* AVAILABLE DATA *
---------------

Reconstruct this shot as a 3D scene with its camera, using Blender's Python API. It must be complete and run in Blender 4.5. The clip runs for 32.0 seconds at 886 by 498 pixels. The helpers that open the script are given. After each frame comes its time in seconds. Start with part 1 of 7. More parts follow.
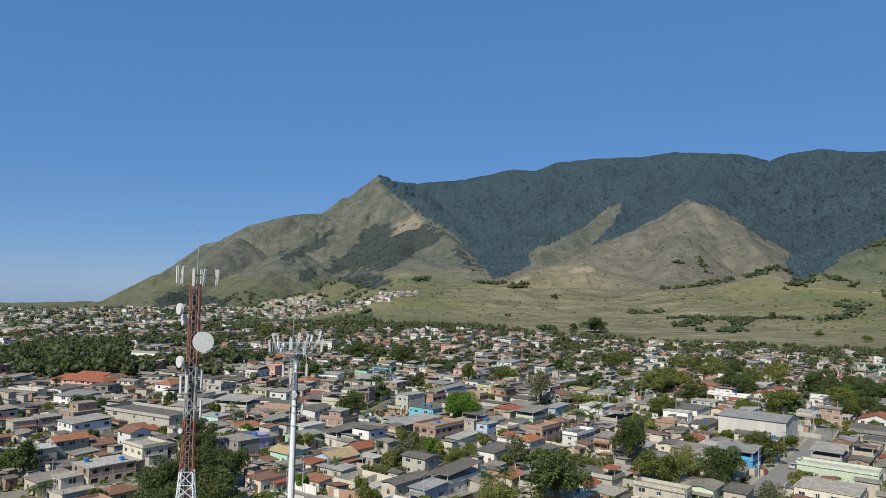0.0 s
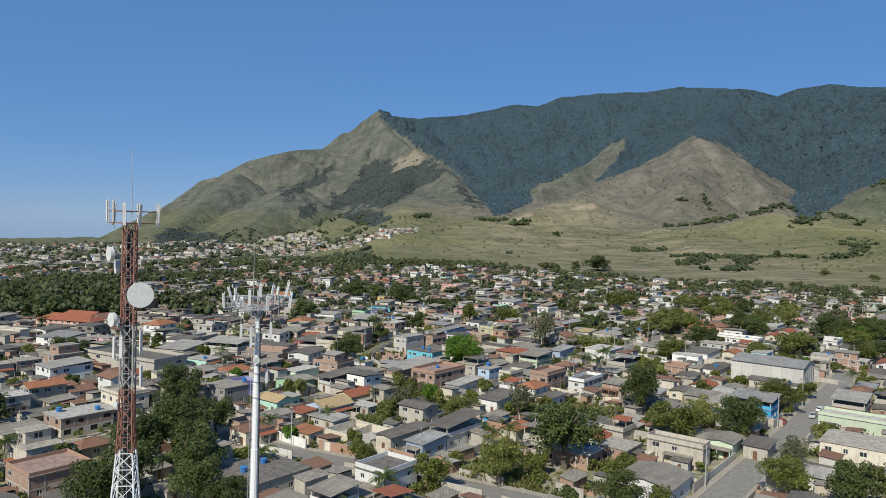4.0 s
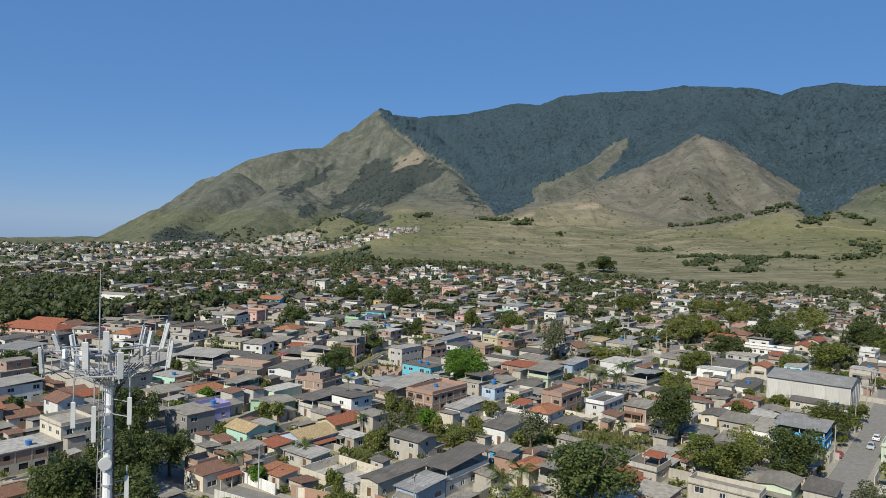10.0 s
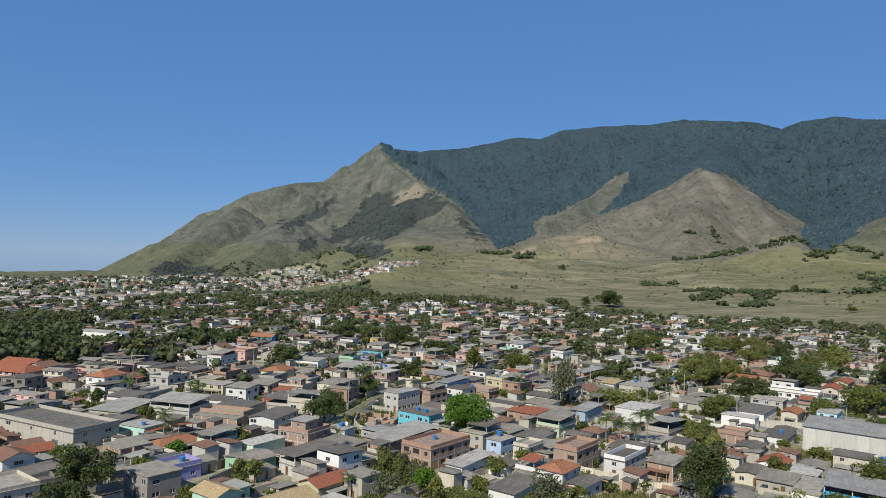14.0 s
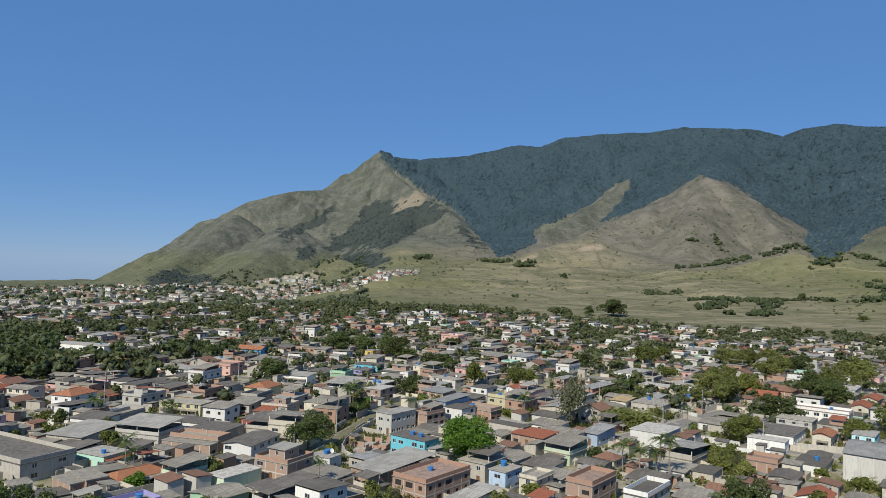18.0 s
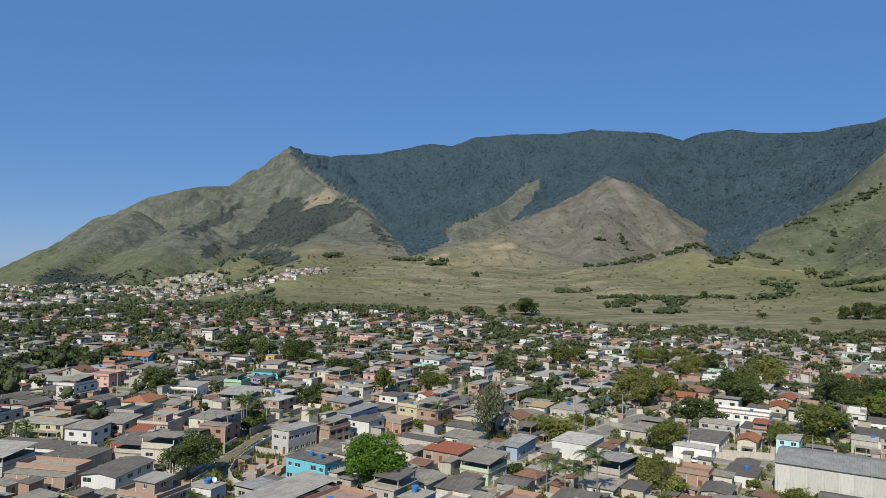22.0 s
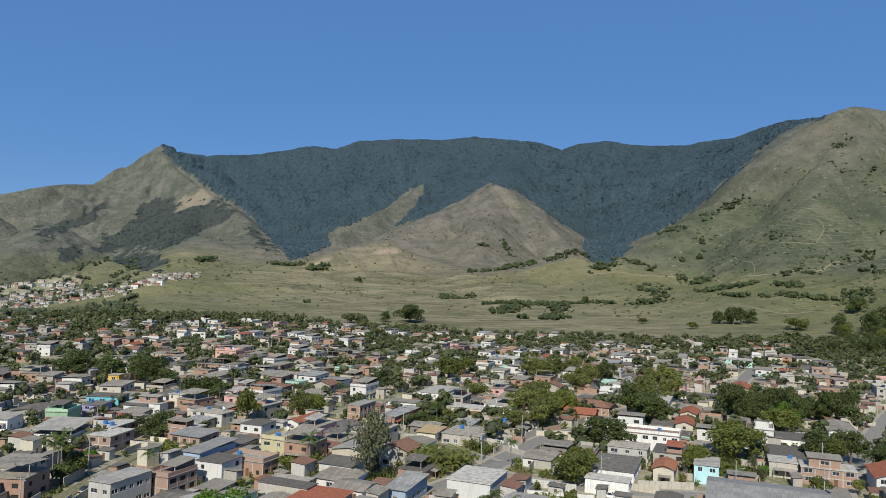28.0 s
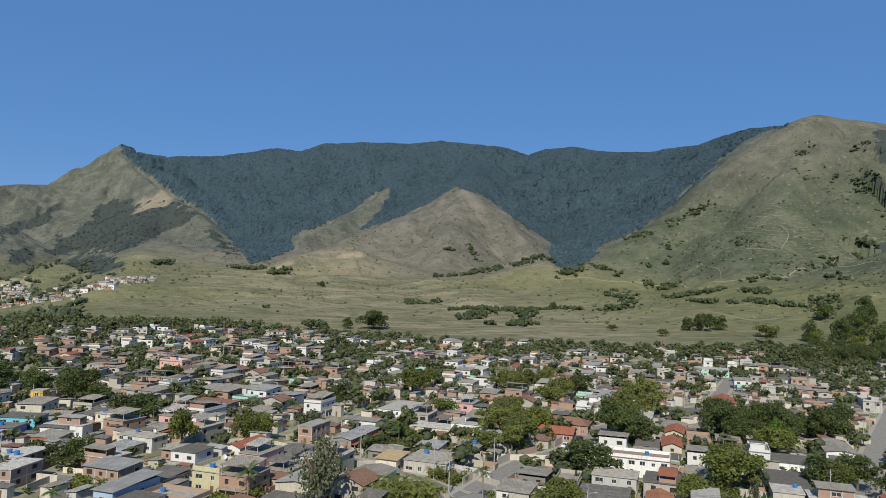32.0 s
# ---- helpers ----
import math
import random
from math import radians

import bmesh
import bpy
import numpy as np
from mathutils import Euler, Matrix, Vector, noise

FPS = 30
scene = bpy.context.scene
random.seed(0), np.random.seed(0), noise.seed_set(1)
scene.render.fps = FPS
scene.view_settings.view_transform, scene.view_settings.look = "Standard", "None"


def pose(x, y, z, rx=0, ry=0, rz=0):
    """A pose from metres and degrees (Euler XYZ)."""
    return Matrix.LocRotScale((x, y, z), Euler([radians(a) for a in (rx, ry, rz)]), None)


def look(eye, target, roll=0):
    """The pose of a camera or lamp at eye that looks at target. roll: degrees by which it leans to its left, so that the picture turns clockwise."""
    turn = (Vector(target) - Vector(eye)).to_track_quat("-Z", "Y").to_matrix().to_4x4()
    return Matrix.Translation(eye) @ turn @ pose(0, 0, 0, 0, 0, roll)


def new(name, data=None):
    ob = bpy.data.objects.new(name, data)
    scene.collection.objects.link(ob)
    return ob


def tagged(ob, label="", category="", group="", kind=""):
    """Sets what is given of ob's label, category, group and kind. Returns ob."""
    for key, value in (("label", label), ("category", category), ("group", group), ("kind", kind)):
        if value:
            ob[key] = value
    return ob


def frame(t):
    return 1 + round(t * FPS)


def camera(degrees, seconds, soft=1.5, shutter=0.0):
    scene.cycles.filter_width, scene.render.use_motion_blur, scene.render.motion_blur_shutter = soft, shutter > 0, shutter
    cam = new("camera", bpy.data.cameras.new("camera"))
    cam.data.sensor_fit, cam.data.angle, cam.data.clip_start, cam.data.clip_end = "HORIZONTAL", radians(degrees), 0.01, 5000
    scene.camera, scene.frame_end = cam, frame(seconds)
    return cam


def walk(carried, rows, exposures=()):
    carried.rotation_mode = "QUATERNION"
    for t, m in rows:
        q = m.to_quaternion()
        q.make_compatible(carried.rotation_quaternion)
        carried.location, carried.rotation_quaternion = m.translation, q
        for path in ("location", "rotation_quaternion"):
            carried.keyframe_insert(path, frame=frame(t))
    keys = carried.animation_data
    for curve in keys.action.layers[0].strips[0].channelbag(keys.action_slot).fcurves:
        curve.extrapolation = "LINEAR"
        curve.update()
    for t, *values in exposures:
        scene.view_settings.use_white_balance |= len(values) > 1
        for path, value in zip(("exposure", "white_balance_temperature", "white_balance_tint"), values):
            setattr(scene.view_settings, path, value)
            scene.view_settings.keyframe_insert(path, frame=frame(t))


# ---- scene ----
cam = camera(63.042, 32.0, 0.85)
PATH = [
    (0, look((-0.402, 7.030, 52.571), (-5.001, 106.751, 58.451), 1.596)),
    (0.5, look((-0.477, 9.092, 52.648), (-5.071, 108.887, 57.101), 1.627)),
    (1, look((-0.547, 11.193, 52.718), (-5.109, 111.059, 55.179), 1.655)),
    (1.5, look((-0.613, 13.333, 52.783), (-5.137, 113.229, 53.270), 1.681)),
    (2, look((-0.677, 15.508, 52.842), (-5.163, 115.398, 51.527), 1.705)),
    (2.5, look((-0.738, 17.717, 52.895), (-5.196, 117.579, 50.125), 1.726)),
    (3, look((-0.799, 19.960, 52.943), (-5.253, 119.822, 50.162), 1.745)),
    (3.5, look((-0.860, 22.234, 52.985), (-5.337, 122.094, 50.162), 1.762)),
    (5.5, look((-1.116, 31.623, 53.108), (-5.583, 131.481, 50.196), 1.811)),
    (6, look((-1.185, 34.037, 53.128), (-5.692, 133.893, 50.223), 1.819)),
    (6.5, look((-1.257, 36.476, 53.143), (-5.789, 136.331, 50.248), 1.825)),
    (7, look((-1.331, 38.937, 53.155), (-5.875, 138.792, 50.269), 1.830)),
    (7.5, look((-1.408, 41.421, 53.163), (-5.965, 141.276, 50.286), 1.833)),
    (8, look((-1.487, 43.927, 53.168), (-6.059, 143.781, 50.285), 1.836)),
    (8.5, look((-1.569, 46.453, 53.169), (-6.156, 146.305, 50.266), 1.836)),
    (9, look((-1.653, 48.999, 53.168), (-6.253, 148.850, 50.246), 1.836)),
    (9.5, look((-1.738, 51.563, 53.163), (-6.350, 151.413, 50.223), 1.835)),
    (10, look((-1.824, 54.146, 53.156), (-6.436, 153.996, 50.228), 1.832)),
    (10.5, look((-1.911, 56.746, 53.146), (-6.513, 156.599, 50.274), 1.829)),
    (11, look((-1.999, 59.363, 53.134), (-6.673, 159.228, 50.886), 1.824)),
    (11.5, look((-2.085, 61.996, 53.119), (-6.820, 161.871, 51.525), 1.820)),
    (12, look((-2.170, 64.644, 53.103), (-6.936, 164.526, 52.164), 1.814)),
    (12.5, look((-2.253, 67.308, 53.085), (-7.052, 167.193, 52.819), 1.808)),
    (13, look((-2.333, 69.986, 53.065), (-7.179, 169.868, 53.473), 1.801)),
    (13.5, look((-2.409, 72.679, 53.044), (-7.285, 172.554, 54.111), 1.794)),
    (14, look((-2.480, 75.385, 53.022), (-7.385, 175.250, 54.765), 1.786)),
    (14.5, look((-2.545, 78.105, 52.999), (-7.504, 177.952, 55.450), 1.779)),
    (16.5, look((-2.721, 89.116, 52.901), (-7.761, 188.944, 55.879), 1.747)),
    (17, look((-2.738, 91.900, 52.875), (-7.777, 191.731, 55.782), 1.739)),
    (17.5, look((-2.742, 94.698, 52.850), (-7.769, 194.529, 55.743), 1.731)),
    (18, look((-2.731, 97.508, 52.826), (-7.676, 197.343, 55.734), 1.724)),
    (18.5, look((-2.703, 100.330, 52.801), (-5.268, 200.255, 55.707), 1.717)),
    (19, look((-2.658, 103.166, 52.778), (-3.131, 203.123, 55.680), 1.711)),
    (19.5, look((-2.594, 106.015, 52.755), (-1.465, 205.966, 55.663), 1.705)),
    (20, look((-2.510, 108.877, 52.734), (-0.075, 208.804, 55.660), 1.700)),
    (20.5, look((-2.403, 111.752, 52.714), (1.325, 211.639, 55.674), 1.696)),
    (21, look((-2.273, 114.642, 52.695), (2.705, 214.472, 55.704), 1.692)),
    (21.5, look((-2.117, 117.545, 52.678), (3.981, 217.313, 55.718), 1.690)),
    (22, look((-1.934, 120.464, 52.663), (5.270, 220.156, 55.752), 1.688)),
    (22.5, look((-1.723, 123.397, 52.650), (6.713, 222.991, 55.812), 1.687)),
    (23, look((-1.482, 126.347, 52.639), (8.327, 225.813, 55.836), 1.688)),
    (23.5, look((-1.209, 129.312, 52.631), (10.265, 228.596, 55.951), 1.690)),
    (24, look((-0.903, 132.294, 52.625), (12.089, 231.387, 56.051), 1.693)),
    (24.5, look((-0.562, 135.294, 52.622), (13.786, 234.196, 56.167), 1.697)),
    (25, look((-0.185, 138.312, 52.622), (15.475, 237.010, 56.288), 1.703)),
    (25.5, look((0.231, 141.349, 52.625), (17.224, 239.822, 56.385), 1.711)),
    (27.5, look((2.309, 153.702, 52.674), (24.267, 251.173, 56.832), 1.758)),
    (28, look((2.940, 156.847, 52.696), (26.007, 254.055, 57.005), 1.775)),
    (28.5, look((3.619, 160.016, 52.722), (27.695, 256.973, 57.176), 1.793)),
    (29, look((4.347, 163.211, 52.753), (29.277, 259.945, 57.344), 1.814)),
    (29.5, look((5.127, 166.433, 52.789), (30.759, 262.977, 57.511), 1.837)),
    (30, look((5.958, 169.682, 52.830), (32.195, 266.058, 57.662), 1.863)),
    (30.5, look((6.844, 172.961, 52.875), (33.626, 269.182, 57.802), 1.890)),
    (31, look((7.785, 176.271, 52.926), (35.029, 272.357, 57.944), 1.921)),
    (31.5, look((8.783, 179.612, 52.983), (36.315, 275.613, 58.065), 1.953)),
    (32, look((9.839, 182.986, 53.045), (37.448, 278.963, 58.162), 1.989)),
]
walk(cam, PATH, [(0, 0.31), (32, 0.31)])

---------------

* WRITTEN REQUEST *
Print exactly the lines above from the one with "# ---- helpers" to the one with "shutter > 0, shutter", including both.

* THE COMPLETED TASK *
# ---- helpers ----
import math
import random
from math import radians

import bmesh
import bpy
import numpy as np
from mathutils import Euler, Matrix, Vector, noise

FPS = 30
scene = bpy.context.scene
random.seed(0), np.random.seed(0), noise.seed_set(1)
scene.render.fps = FPS
scene.view_settings.view_transform, scene.view_settings.look = "Standard", "None"


def pose(x, y, z, rx=0, ry=0, rz=0):
    """A pose from metres and degrees (Euler XYZ)."""
    return Matrix.LocRotScale((x, y, z), Euler([radians(a) for a in (rx, ry, rz)]), None)


def look(eye, target, roll=0):
    """The pose of a camera or lamp at eye that looks at target. roll: degrees by which it leans to its left, so that the picture turns clockwise."""
    turn = (Vector(target) - Vector(eye)).to_track_quat("-Z", "Y").to_matrix().to_4x4()
    return Matrix.Translation(eye) @ turn @ pose(0, 0, 0, 0, 0, roll)


def new(name, data=None):
    ob = bpy.data.objects.new(name, data)
    scene.collection.objects.link(ob)
    return ob


def tagged(ob, label="", category="", group="", kind=""):
    """Sets what is given of ob's label, category, group and kind. Returns ob."""
    for key, value in (("label", label), ("category", category), ("group", group), ("kind", kind)):
        if value:
            ob[key] = value
    return ob


def frame(t):
    return 1 + round(t * FPS)


def camera(degrees, seconds, soft=1.5, shutter=0.0):
    scene.cycles.filter_width, scene.render.use_motion_blur, scene.render.motion_blur_shutter = soft, shutter > 0, shutter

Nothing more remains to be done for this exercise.